**Instructions for the task:** Print exactly the part opening with the line containing "q = m.to_quaternion()" and closing with the line containing "scene.view_settings.keyframe_insert(path, frame=frame(t))", with both of those lines included.

**Record list:**

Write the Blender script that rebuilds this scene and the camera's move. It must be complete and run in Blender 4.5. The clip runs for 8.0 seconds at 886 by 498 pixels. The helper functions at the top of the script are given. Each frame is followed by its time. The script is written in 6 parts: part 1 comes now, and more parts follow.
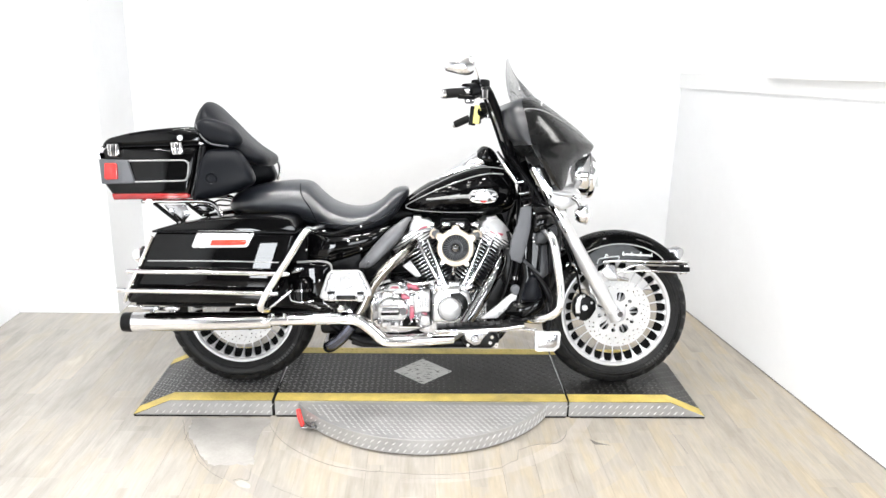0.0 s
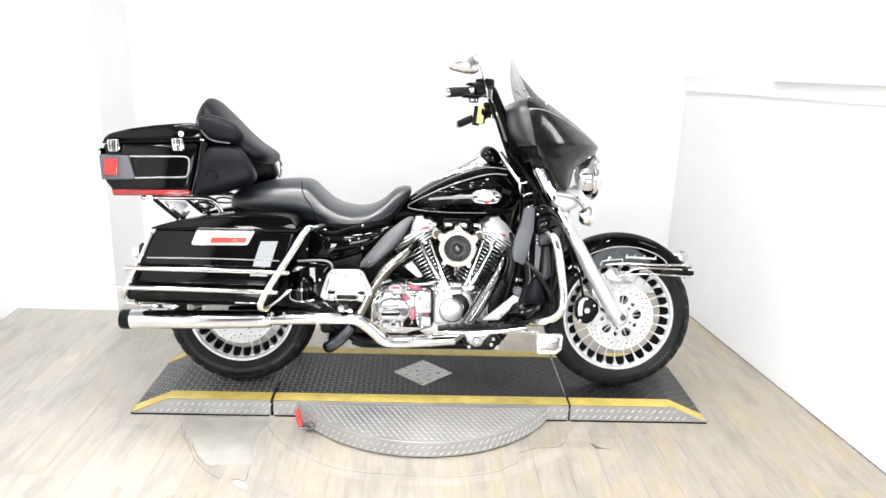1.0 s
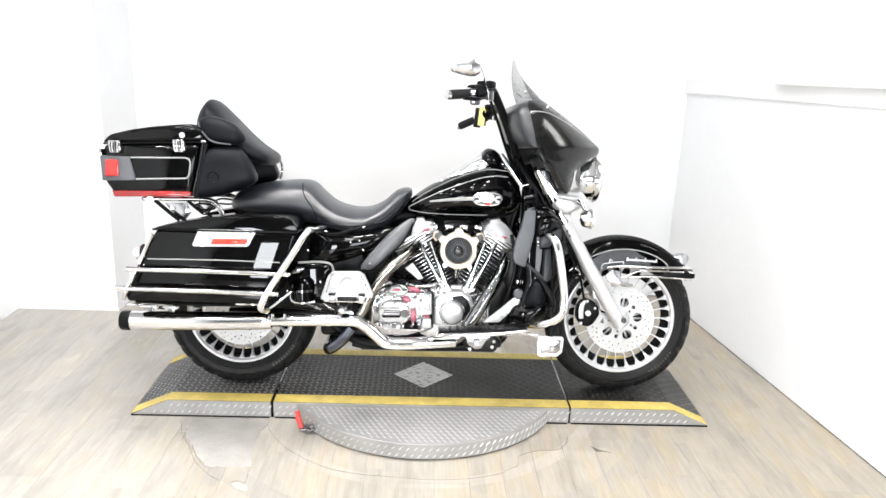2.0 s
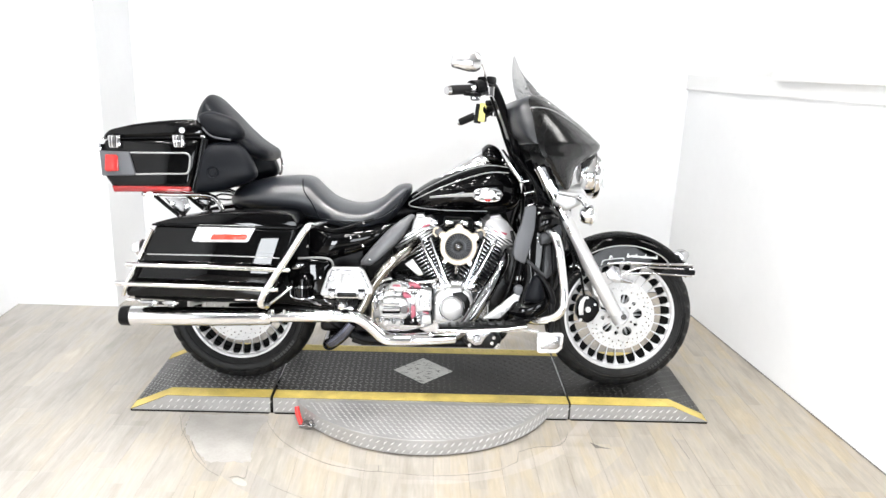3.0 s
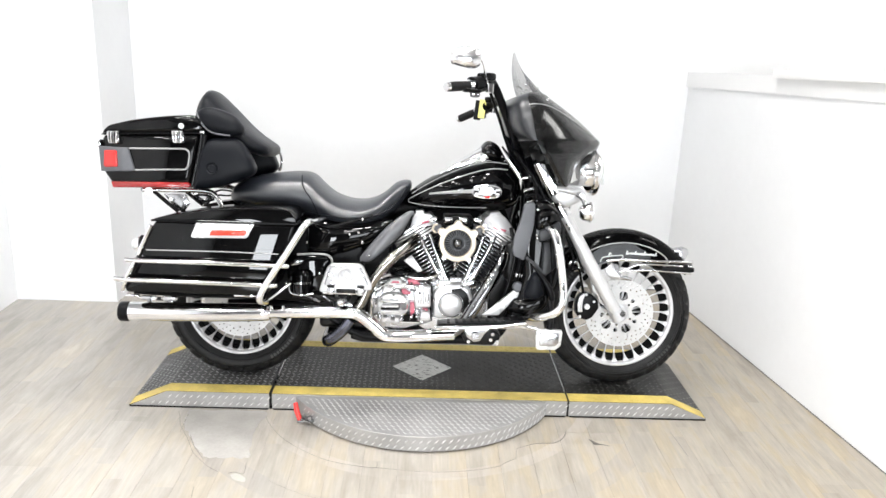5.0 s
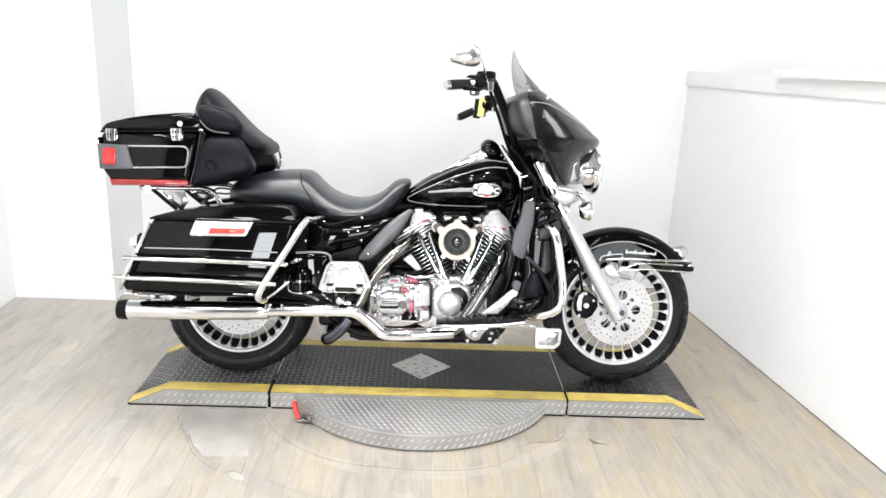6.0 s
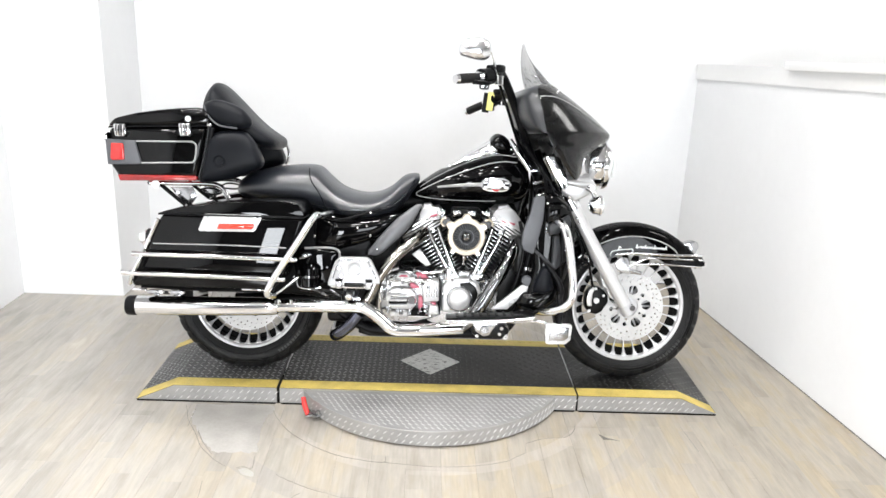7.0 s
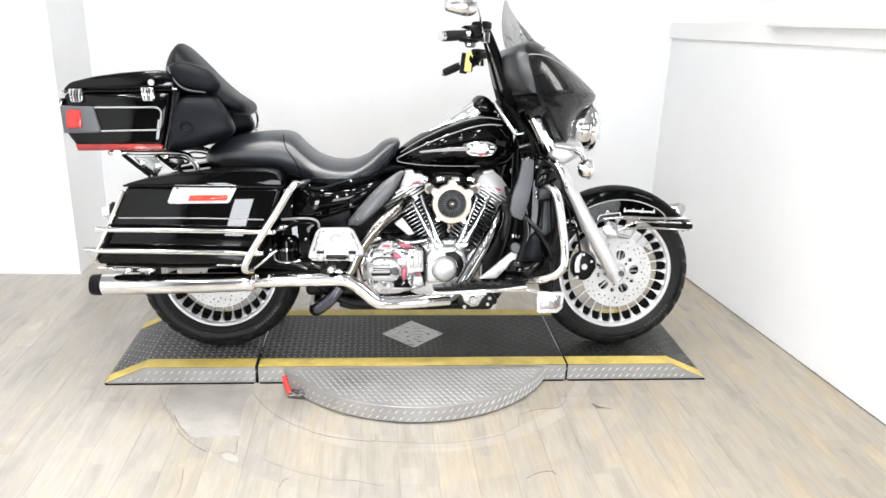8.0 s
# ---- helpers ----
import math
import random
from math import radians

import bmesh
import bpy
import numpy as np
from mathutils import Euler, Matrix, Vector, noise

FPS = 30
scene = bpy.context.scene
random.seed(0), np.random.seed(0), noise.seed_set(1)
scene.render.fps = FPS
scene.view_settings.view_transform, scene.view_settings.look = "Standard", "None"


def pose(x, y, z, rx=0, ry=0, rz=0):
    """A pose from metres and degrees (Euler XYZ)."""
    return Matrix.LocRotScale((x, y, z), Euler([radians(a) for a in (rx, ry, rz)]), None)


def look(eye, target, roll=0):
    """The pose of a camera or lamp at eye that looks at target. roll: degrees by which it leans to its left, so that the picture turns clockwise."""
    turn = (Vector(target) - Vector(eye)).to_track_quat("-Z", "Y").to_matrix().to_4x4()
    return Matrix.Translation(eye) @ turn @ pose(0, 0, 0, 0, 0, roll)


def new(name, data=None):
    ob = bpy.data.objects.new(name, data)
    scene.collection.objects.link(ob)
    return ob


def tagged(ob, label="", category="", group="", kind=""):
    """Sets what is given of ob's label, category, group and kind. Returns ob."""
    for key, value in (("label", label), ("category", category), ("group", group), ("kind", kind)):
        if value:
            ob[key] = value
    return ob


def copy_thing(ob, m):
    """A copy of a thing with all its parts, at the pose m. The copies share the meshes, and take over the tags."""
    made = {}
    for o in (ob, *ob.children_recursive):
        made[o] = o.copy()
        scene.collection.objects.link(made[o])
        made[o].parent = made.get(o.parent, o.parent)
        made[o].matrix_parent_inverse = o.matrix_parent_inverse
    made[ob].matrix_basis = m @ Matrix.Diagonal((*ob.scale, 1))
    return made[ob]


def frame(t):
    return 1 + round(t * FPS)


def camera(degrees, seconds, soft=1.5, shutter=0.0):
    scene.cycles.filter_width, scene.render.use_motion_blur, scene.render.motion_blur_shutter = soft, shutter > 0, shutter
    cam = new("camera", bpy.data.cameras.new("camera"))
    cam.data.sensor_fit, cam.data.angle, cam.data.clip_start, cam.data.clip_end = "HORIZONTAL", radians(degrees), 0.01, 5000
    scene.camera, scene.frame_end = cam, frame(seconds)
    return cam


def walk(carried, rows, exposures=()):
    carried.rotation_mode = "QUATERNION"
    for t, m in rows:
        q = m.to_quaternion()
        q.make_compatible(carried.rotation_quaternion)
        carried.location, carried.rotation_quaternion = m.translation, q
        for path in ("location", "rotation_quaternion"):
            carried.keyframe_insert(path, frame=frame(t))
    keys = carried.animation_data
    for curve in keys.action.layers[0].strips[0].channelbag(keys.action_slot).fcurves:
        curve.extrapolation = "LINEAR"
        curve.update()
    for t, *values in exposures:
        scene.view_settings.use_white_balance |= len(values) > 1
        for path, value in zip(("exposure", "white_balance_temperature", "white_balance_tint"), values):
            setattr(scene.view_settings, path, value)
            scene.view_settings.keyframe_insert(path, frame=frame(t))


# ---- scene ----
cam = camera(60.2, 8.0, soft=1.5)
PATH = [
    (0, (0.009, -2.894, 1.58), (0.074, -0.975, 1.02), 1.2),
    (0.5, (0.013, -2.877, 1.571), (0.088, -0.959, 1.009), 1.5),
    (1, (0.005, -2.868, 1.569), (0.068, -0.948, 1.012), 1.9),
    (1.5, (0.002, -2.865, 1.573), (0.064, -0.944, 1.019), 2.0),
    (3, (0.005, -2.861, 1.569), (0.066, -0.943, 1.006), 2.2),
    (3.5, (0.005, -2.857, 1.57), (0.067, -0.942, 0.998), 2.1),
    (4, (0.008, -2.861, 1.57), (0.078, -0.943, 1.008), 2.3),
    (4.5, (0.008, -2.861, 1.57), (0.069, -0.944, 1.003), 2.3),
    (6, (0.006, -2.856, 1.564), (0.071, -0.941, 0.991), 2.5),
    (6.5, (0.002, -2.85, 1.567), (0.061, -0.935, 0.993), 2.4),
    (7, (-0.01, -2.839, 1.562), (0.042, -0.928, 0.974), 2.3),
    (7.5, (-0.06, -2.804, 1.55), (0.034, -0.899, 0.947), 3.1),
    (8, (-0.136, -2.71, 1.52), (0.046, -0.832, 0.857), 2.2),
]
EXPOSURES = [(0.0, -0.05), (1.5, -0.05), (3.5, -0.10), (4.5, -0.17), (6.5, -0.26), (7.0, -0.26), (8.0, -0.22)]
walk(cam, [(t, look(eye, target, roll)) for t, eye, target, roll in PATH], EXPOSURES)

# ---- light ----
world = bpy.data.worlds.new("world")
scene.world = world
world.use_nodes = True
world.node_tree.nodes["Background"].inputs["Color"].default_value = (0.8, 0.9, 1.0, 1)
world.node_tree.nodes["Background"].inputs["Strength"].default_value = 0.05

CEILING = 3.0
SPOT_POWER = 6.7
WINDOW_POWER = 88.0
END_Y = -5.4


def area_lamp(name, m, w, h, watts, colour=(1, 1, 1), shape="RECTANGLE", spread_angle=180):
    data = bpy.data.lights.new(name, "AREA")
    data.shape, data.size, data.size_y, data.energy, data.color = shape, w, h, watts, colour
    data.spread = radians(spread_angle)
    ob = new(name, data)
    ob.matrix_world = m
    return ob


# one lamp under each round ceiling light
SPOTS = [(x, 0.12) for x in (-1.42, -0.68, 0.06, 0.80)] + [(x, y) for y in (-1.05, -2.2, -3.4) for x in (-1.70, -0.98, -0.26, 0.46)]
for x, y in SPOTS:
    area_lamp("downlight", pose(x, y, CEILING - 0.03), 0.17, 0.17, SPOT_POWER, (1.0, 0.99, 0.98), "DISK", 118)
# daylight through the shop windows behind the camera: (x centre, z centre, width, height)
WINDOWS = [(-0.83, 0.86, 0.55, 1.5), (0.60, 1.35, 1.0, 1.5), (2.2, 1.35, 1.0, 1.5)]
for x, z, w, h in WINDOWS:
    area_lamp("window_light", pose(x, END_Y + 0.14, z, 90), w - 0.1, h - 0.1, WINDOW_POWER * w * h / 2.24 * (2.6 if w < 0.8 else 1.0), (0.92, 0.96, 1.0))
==
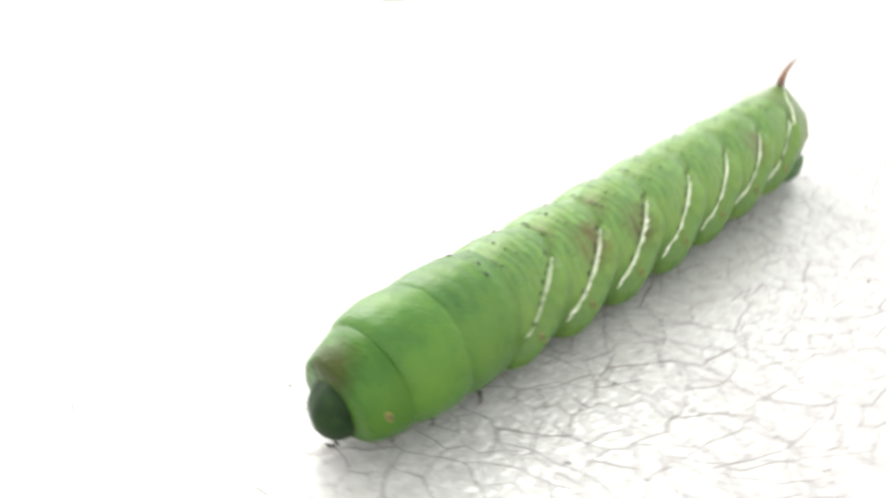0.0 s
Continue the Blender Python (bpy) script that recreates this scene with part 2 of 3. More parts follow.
* * *
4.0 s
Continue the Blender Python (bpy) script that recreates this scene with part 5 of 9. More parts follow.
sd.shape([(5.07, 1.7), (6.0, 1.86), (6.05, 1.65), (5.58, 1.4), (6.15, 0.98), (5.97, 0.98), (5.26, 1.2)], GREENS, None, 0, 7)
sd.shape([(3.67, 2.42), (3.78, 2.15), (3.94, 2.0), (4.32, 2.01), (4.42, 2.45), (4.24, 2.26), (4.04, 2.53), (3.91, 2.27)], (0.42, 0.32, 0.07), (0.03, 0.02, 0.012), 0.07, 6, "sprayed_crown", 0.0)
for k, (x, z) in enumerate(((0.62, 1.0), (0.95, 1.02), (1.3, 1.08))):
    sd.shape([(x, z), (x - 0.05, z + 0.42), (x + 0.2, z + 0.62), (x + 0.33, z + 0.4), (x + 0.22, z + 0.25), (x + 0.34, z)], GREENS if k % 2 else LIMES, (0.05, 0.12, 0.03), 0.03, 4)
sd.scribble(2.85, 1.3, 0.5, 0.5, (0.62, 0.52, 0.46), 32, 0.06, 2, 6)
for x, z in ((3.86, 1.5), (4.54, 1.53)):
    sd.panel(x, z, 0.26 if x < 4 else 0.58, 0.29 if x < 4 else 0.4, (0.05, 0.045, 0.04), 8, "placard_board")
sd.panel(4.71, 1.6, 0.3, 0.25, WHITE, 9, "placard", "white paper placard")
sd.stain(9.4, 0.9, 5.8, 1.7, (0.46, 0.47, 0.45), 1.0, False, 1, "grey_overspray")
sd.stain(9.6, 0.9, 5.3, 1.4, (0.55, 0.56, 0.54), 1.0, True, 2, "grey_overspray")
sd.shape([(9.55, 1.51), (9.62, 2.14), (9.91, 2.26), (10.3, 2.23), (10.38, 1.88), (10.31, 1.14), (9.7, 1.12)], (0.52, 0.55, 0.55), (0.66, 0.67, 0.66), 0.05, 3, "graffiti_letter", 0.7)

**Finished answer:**
        q = m.to_quaternion()
        q.make_compatible(carried.rotation_quaternion)
        carried.location, carried.rotation_quaternion = m.translation, q
        for path in ("location", "rotation_quaternion"):
            carried.keyframe_insert(path, frame=frame(t))
    keys = carried.animation_data
    for curve in keys.action.layers[0].strips[0].channelbag(keys.action_slot).fcurves:
        curve.extrapolation = "LINEAR"
        curve.update()
    for t, *values in exposures:
        scene.view_settings.use_white_balance |= len(values) > 1
        for path, value in zip(("exposure", "white_balance_temperature", "white_balance_tint"), values):
            setattr(scene.view_settings, path, value)
            scene.view_settings.keyframe_insert(path, frame=frame(t))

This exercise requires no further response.